Reproduce the lines of the material exactly, excluding every image.
..............................
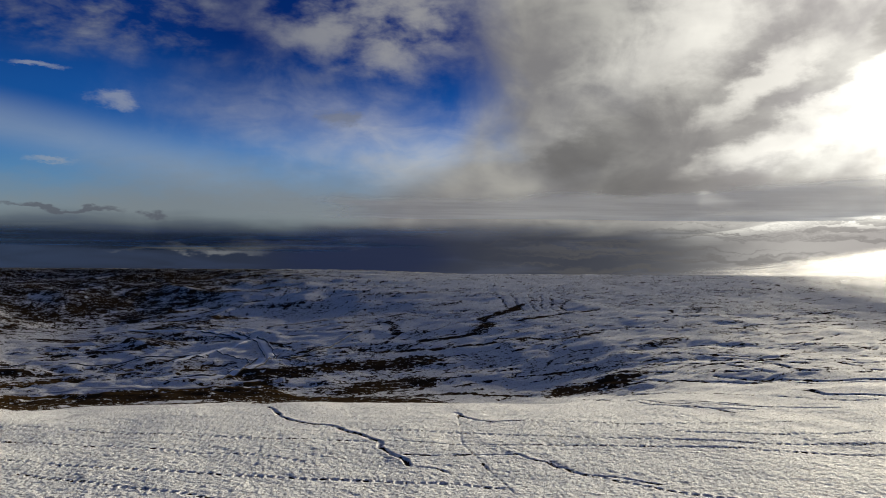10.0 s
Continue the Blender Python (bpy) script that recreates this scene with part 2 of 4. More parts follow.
# low dark cloud along the level
top = g.add(3.1, g.mul(g.add(large, -0.5), 1.6), g.mul(g.add(streaks, -0.5), 1.2))
low = g.mul(g.step(HIGH, g.add(top, 1.1), g.add(top, -0.9)), g.step(BEAR, 42.0, 28.0))
low_colour = ramp(BEAR, (-55.0, (0.06, 0.11, 0.22)), (-30.0, (0.026, 0.048, 0.115)), (-5.0, (0.024, 0.038, 0.088)), (20.0, (0.06, 0.07, 0.11)), (40.0, (0.3, 0.3, 0.32)))
dome = over(dome, g.mix(g.step(streaks, 0.45, 0.7), low_colour, times(low_colour, 1.55)), g.mul(low, 0.95))
for spec in ((0.0, 1.9, 5.0, 0.28, 2), (-7.0, 1.4, 4.0, 0.2, 0), (4.5, 3.1, 2.0, 0.2, 0)):
    dome = over(dome, (0.36, 0.38, 0.42), g.mul(ellipse(*spec, 1.2, 0.5, streaks), 0.6))
for spec in ((4.5, 1.0, 7.0, 2.1, 0), (-33.0, 1.4, 8.0, 1.6, 2)):
    dome = over(dome, (0.03, 0.045, 0.12), g.mul(ellipse(*spec, 0.9, 0.15, streaks), 0.8))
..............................
◆ Solution to this exercise:
10.0 s
Continue the Blender Python (bpy) script that recreates this scene with part 2 of 4. More parts follow.
# low dark cloud along the level
top = g.add(3.1, g.mul(g.add(large, -0.5), 1.6), g.mul(g.add(streaks, -0.5), 1.2))
low = g.mul(g.step(HIGH, g.add(top, 1.1), g.add(top, -0.9)), g.step(BEAR, 42.0, 28.0))
low_colour = ramp(BEAR, (-55.0, (0.06, 0.11, 0.22)), (-30.0, (0.026, 0.048, 0.115)), (-5.0, (0.024, 0.038, 0.088)), (20.0, (0.06, 0.07, 0.11)), (40.0, (0.3, 0.3, 0.32)))
dome = over(dome, g.mix(g.step(streaks, 0.45, 0.7), low_colour, times(low_colour, 1.55)), g.mul(low, 0.95))
for spec in ((0.0, 1.9, 5.0, 0.28, 2), (-7.0, 1.4, 4.0, 0.2, 0), (4.5, 3.1, 2.0, 0.2, 0)):
    dome = over(dome, (0.36, 0.38, 0.42), g.mul(ellipse(*spec, 1.2, 0.5, streaks), 0.6))
for spec in ((4.5, 1.0, 7.0, 2.1, 0), (-33.0, 1.4, 8.0, 1.6, 2)):
    dome = over(dome, (0.03, 0.045, 0.12), g.mul(ellipse(*spec, 0.9, 0.15, streaks), 0.8))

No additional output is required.